## SET TASK
Produce word for word the lines of the data below running from the one that has "scene.render.fps = FPS" to the one that has "q.make_compatible(carried.rotation_quaternion)", inclusive, and no others.
_ _ _
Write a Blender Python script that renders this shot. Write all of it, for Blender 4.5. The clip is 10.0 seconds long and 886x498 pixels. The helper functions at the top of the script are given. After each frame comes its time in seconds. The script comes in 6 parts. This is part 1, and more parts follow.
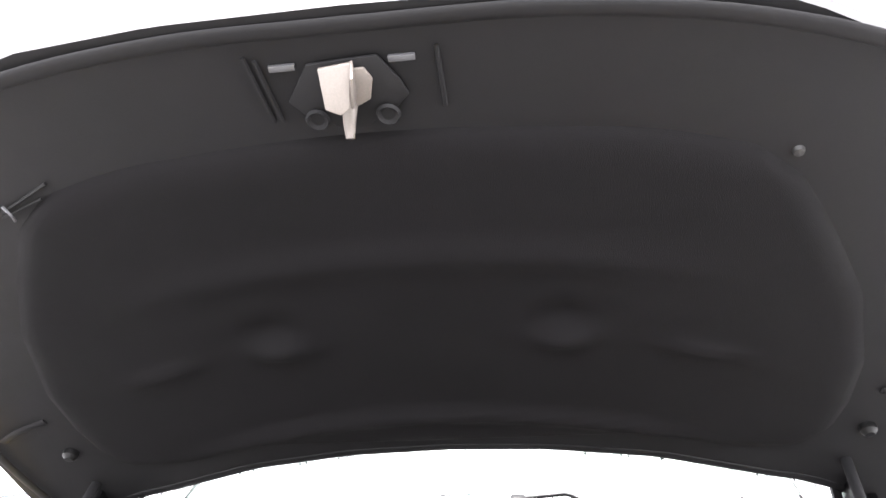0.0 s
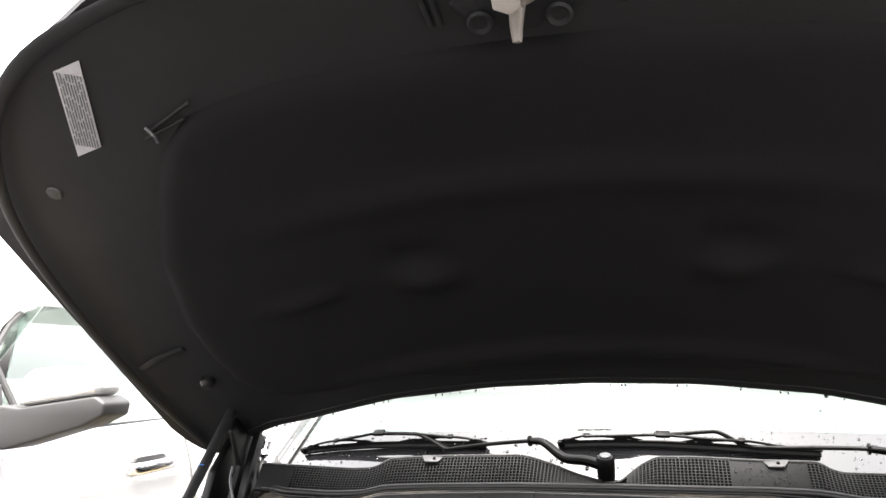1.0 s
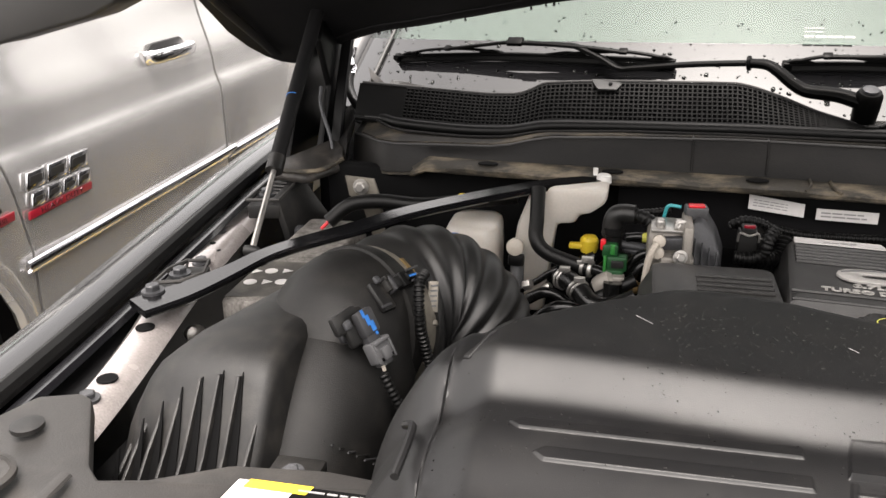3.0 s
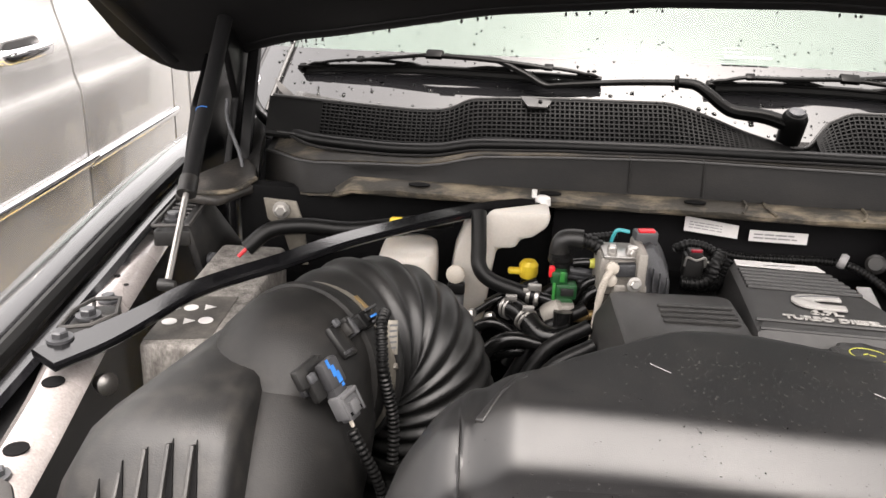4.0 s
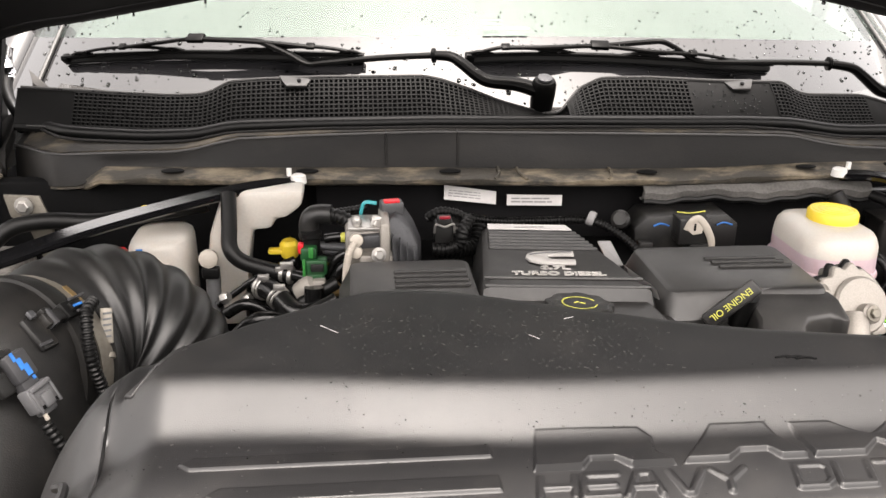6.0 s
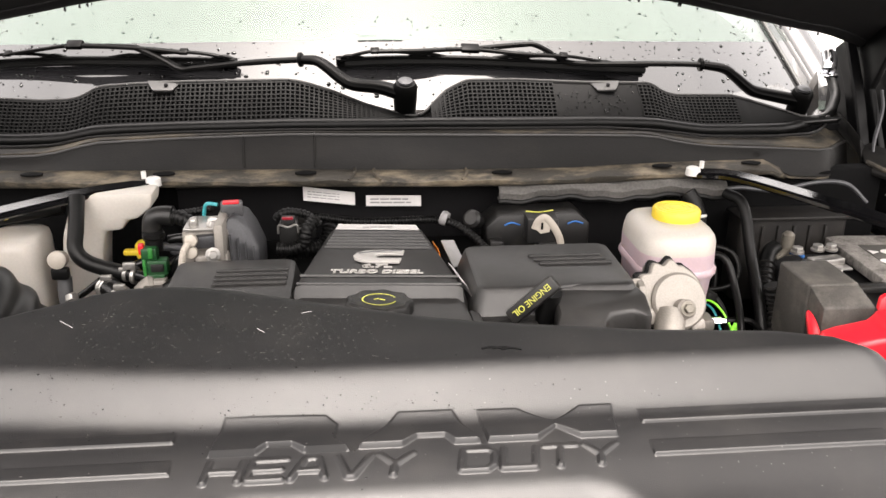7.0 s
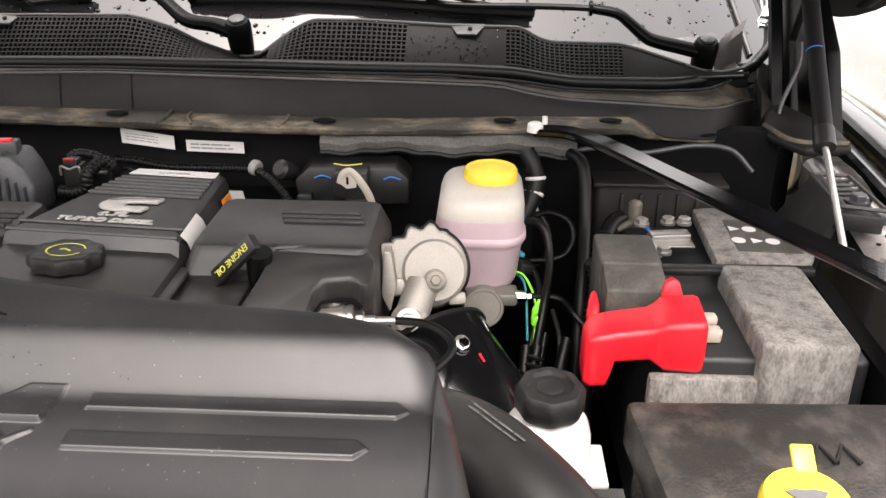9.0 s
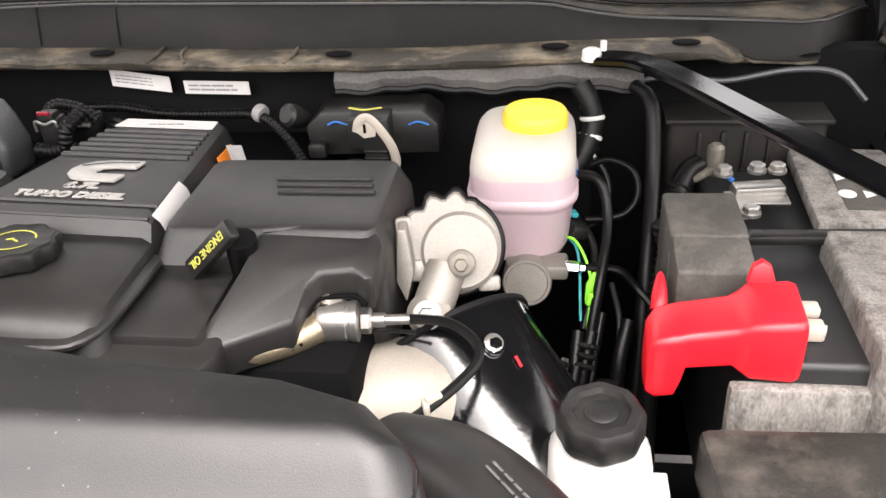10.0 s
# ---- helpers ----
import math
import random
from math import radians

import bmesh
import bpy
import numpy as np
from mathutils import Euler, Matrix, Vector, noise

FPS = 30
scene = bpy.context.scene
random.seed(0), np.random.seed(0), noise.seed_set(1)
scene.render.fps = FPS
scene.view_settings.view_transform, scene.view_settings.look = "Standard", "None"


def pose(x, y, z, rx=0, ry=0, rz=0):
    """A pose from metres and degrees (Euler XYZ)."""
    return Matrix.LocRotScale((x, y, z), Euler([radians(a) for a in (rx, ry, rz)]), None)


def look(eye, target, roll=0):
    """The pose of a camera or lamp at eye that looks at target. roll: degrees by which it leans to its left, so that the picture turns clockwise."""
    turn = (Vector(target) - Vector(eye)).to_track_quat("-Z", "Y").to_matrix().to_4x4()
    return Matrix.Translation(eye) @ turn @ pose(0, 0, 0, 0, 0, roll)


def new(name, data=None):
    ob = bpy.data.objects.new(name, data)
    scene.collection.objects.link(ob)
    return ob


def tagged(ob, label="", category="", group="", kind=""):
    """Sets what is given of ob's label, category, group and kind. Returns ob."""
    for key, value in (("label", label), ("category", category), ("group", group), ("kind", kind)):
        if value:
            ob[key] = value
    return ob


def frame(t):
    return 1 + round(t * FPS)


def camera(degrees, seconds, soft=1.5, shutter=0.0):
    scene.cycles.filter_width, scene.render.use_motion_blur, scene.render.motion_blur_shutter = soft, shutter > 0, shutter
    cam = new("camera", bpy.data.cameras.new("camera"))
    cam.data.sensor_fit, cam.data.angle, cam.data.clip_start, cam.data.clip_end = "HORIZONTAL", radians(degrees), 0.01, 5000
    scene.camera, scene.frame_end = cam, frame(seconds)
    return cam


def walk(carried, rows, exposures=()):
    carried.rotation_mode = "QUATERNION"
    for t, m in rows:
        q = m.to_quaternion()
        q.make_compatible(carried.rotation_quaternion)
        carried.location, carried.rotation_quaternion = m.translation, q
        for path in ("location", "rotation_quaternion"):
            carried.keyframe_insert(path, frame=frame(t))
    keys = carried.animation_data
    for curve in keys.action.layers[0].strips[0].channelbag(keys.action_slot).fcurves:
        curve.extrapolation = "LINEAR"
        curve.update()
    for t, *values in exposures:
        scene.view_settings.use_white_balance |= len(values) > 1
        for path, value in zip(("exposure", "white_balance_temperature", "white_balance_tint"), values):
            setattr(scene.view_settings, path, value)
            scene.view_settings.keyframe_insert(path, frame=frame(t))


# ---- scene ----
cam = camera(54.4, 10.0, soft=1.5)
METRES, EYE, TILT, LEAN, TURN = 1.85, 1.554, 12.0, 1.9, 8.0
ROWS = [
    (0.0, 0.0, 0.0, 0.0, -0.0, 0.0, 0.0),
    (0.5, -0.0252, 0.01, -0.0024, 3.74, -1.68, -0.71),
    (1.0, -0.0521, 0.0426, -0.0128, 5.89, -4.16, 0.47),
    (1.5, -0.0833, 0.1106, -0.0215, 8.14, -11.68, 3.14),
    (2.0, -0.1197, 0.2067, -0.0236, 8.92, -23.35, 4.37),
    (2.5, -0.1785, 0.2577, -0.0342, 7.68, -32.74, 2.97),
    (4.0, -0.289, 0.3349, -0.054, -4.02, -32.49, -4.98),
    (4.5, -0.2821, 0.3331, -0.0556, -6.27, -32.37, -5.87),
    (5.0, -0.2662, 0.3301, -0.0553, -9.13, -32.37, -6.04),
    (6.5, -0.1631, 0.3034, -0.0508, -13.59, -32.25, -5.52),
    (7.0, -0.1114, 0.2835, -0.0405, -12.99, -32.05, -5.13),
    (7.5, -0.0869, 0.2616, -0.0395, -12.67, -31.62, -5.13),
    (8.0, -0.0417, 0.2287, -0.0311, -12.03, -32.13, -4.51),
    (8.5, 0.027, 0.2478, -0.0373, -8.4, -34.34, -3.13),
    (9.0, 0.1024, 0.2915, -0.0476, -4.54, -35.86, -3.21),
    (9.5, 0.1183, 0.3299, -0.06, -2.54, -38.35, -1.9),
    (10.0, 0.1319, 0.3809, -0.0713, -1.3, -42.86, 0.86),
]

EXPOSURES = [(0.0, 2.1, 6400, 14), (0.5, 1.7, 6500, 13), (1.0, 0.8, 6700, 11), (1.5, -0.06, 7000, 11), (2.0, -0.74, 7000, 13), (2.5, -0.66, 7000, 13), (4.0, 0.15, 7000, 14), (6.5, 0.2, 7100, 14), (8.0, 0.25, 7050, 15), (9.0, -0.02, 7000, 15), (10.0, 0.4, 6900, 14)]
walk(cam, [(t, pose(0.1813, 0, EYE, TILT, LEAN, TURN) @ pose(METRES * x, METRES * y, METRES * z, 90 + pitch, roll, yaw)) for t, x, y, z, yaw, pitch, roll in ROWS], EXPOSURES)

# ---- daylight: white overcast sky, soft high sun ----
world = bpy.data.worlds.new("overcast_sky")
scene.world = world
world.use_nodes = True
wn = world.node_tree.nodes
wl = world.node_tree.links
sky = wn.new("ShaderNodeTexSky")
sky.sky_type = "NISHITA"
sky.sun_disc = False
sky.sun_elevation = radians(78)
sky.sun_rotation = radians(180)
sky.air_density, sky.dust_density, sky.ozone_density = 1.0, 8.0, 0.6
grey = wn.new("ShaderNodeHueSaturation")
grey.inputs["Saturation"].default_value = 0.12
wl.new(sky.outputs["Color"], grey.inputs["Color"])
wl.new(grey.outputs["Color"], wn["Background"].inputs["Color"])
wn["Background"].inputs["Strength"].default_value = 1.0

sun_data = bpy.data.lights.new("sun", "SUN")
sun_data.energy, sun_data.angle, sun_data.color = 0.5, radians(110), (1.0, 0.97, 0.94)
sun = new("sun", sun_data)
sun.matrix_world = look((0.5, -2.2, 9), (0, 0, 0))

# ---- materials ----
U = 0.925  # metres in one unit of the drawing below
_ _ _
## TASK SOLUTION
scene.render.fps = FPS
scene.view_settings.view_transform, scene.view_settings.look = "Standard", "None"


def pose(x, y, z, rx=0, ry=0, rz=0):
    """A pose from metres and degrees (Euler XYZ)."""
    return Matrix.LocRotScale((x, y, z), Euler([radians(a) for a in (rx, ry, rz)]), None)


def look(eye, target, roll=0):
    """The pose of a camera or lamp at eye that looks at target. roll: degrees by which it leans to its left, so that the picture turns clockwise."""
    turn = (Vector(target) - Vector(eye)).to_track_quat("-Z", "Y").to_matrix().to_4x4()
    return Matrix.Translation(eye) @ turn @ pose(0, 0, 0, 0, 0, roll)


def new(name, data=None):
    ob = bpy.data.objects.new(name, data)
    scene.collection.objects.link(ob)
    return ob


def tagged(ob, label="", category="", group="", kind=""):
    """Sets what is given of ob's label, category, group and kind. Returns ob."""
    for key, value in (("label", label), ("category", category), ("group", group), ("kind", kind)):
        if value:
            ob[key] = value
    return ob


def frame(t):
    return 1 + round(t * FPS)


def camera(degrees, seconds, soft=1.5, shutter=0.0):
    scene.cycles.filter_width, scene.render.use_motion_blur, scene.render.motion_blur_shutter = soft, shutter > 0, shutter
    cam = new("camera", bpy.data.cameras.new("camera"))
    cam.data.sensor_fit, cam.data.angle, cam.data.clip_start, cam.data.clip_end = "HORIZONTAL", radians(degrees), 0.01, 5000
    scene.camera, scene.frame_end = cam, frame(seconds)
    return cam


def walk(carried, rows, exposures=()):
    carried.rotation_mode = "QUATERNION"
    for t, m in rows:
        q = m.to_quaternion()
        q.make_compatible(carried.rotation_quaternion)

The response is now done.